A THEORETICAL STUDY OF CHLORINE MOLECULE ADSORPTION ON Au CLUSTERS

Abstract

Adsorption of chlorine molecule on cationic, neutral, and anionic Aun (n=1−6) clusters have been studied using density functional theory to find the adsorption structure and energy, charge population, and vibrational frequency. Comparative results are obtained using the PW91 exchange-correlation functional and the B3LYP hybrid functional. Calculations show a pronounced sensitivity to cluster size and charge state. Adsorption energy of Cl2 is above 0.2 eV on all clusters, indicating that the adsorption is energetically favorable. The adsorption energies of cationic clusters decrease as the cluster size increases. An even-odd oscillation of the adsorption energy is observed for neutral clusters, in which the odd clusters were observed to favor dissociative adsorption.
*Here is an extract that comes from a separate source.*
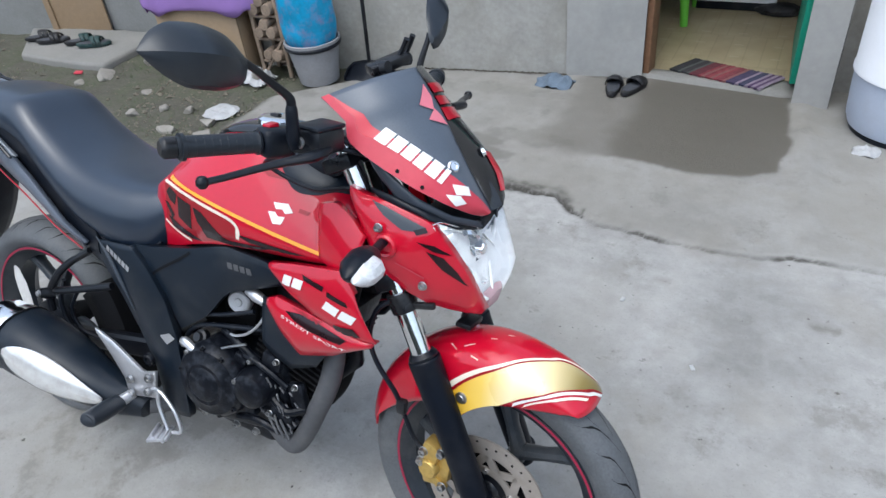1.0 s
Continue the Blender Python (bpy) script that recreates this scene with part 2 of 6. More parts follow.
CHIN = material("pale_pink_clear_plastic", (0.50, 0.33, 0.36), 0.2, vary=0.1, bump=0.0, coat=0.5)
GRASS = material("dull_green_grass", (0.06, 0.085, 0.03), 0.8, vary=0.4, scale=20, bump=0.0)

# printed plank lines of the linoleum
plank_lines = LINO.node_tree.nodes.new("ShaderNodeTexBrick")
plank_lines.inputs["Scale"].default_value = 1.0
plank_lines.inputs["Brick Width"].default_value, plank_lines.inputs["Row Height"].default_value = 0.085, 0.42
plank_lines.inputs["Mortar Size"].default_value = 0.004
plank_lines.inputs["Color1"].default_value, plank_lines.inputs["Color2"].default_value, plank_lines.inputs["Mortar"].default_value = (0.305, 0.250, 0.148, 1), (0.270, 0.218, 0.128, 1), (0.235, 0.186, 0.106, 1)
_tc = LINO.node_tree.nodes.new("ShaderNodeTexCoord")
LINO.node_tree.links.new(_tc.outputs["Object"], plank_lines.inputs["Vector"])
_nt = LINO.node_tree
_ns = _nt.nodes.new("ShaderNodeTexNoise")
_ns.inputs["Scale"].default_value, _ns.inputs["Detail"].default_value = 7.0, 7.0
_nt.links.new(_tc.outputs["Object"], _ns.inputs["Vector"])
_rp = _nt.nodes.new("ShaderNodeValToRGB")
_rp.color_ramp.elements[0].position, _rp.color_ramp.elements[0].color = 0.36, (0.22, 0.180, 0.105, 1)
_rp.color_ramp.elements[1].position, _rp.color_ramp.elements[1].color = 0.66, (0.35, 0.295, 0.185, 1)
_nt.links.new(_ns.outputs["Fac"], _rp.inputs["Fac"])
_mx = _nt.nodes.new("ShaderNodeMix")
_mx.data_type = "RGBA"
_mx.inputs[0].default_value = 0.42
_nt.links.new(plank_lines.outputs["Color"], _mx.inputs[6])
_nt.links.new(_rp.outputs["Color"], _mx.inputs[7])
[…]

Adsorption energy for the anionic clusters was found to be consistently high in the range of 2.4 - 4.5 eV with the exception of Au3－ cluster. Effects of the strength of interaction between Cl2 and Aun on charge transfer and Cl-Cl stretching frequency are also discussed. In addition Au3Cl2 cluster showed an extraordinary stability amongst the studied clusters which was further explained based on structural planarity, binding energy of Cl2 molecule on the clusters and energetics of its nearest neighbours. Our results demonstrate the possibility of electronic structure engineering by cluster size control.